# [DATA]
-- begin --
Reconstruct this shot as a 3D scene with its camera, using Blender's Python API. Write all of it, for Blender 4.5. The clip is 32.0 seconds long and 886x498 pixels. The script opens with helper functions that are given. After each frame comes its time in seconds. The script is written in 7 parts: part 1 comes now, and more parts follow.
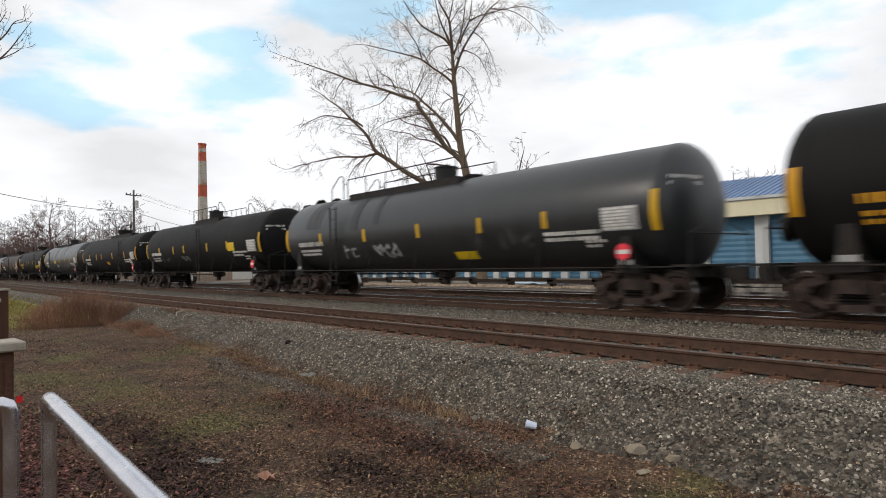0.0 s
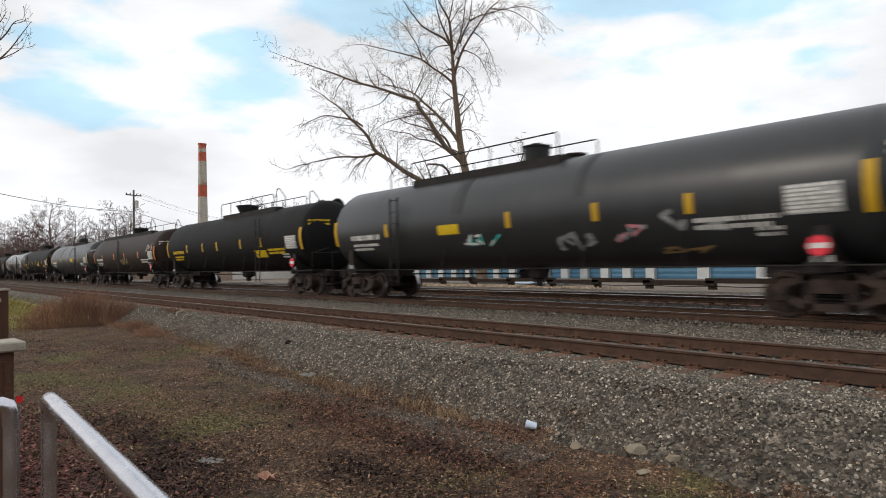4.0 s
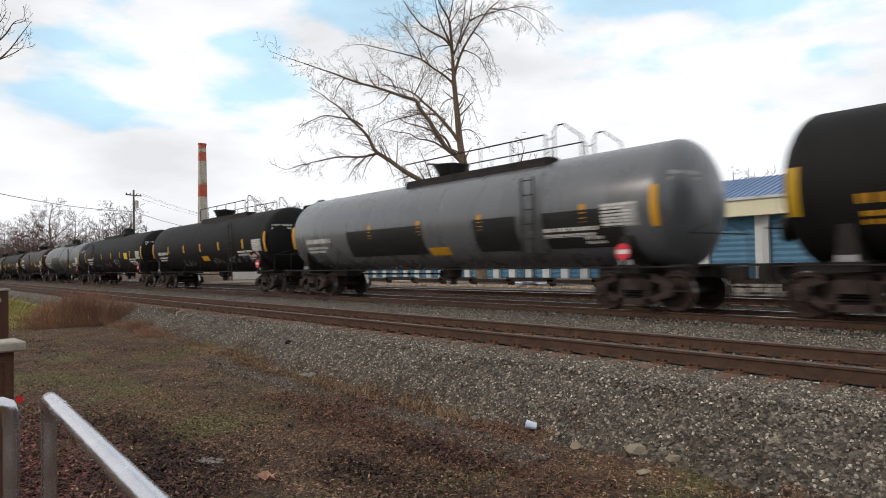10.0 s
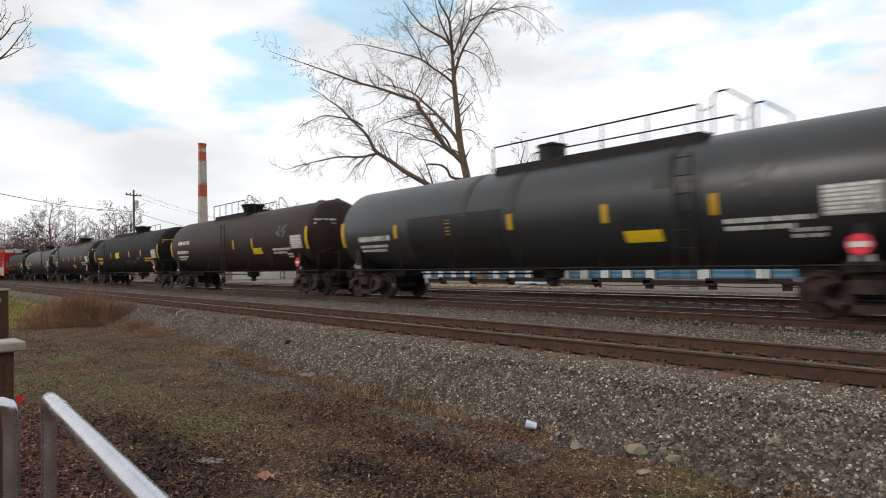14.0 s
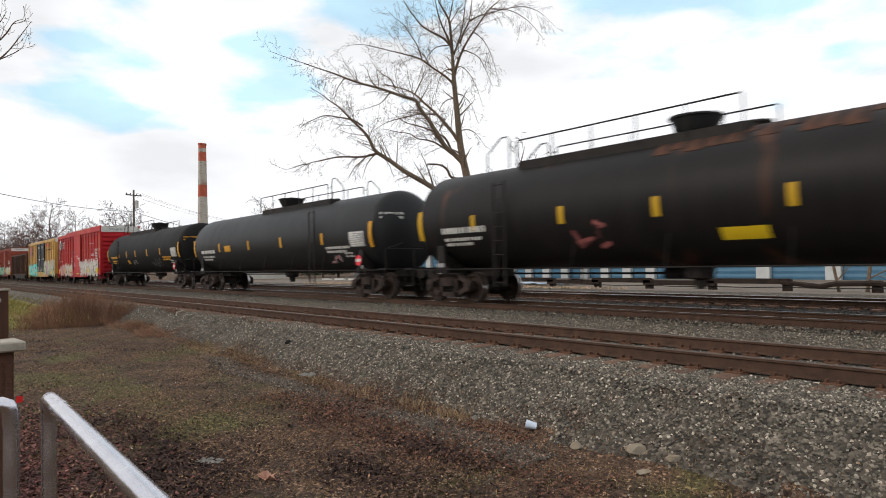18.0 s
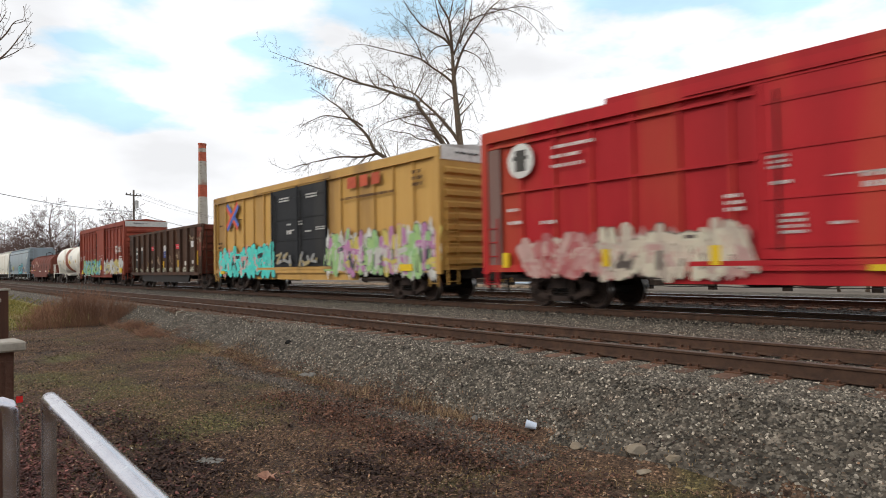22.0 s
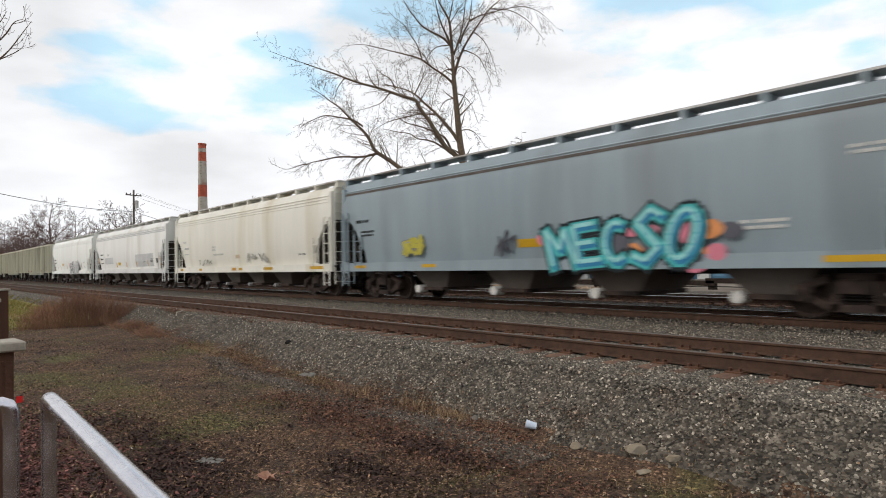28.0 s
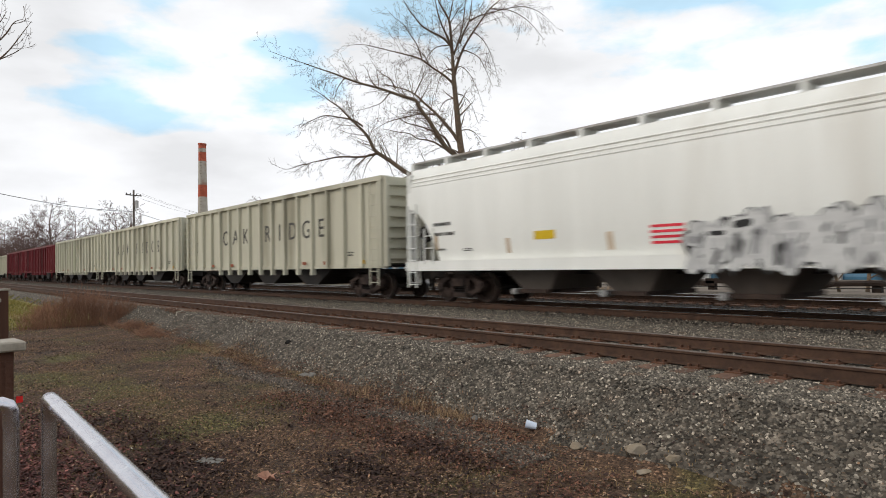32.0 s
-- end --
# [OBJECTIVE]
Repeat the data exactly, dropping every picture it holds.

# [THE RESULT]
Reconstruct this shot as a 3D scene with its camera, using Blender's Python API. Write all of it, for Blender 4.5. The clip is 32.0 seconds long and 886x498 pixels. The script opens with helper functions that are given. After each frame comes its time in seconds. The script is written in 7 parts: part 1 comes now, and more parts follow.
0.0 s
4.0 s
10.0 s
14.0 s
18.0 s
22.0 s
28.0 s
32.0 s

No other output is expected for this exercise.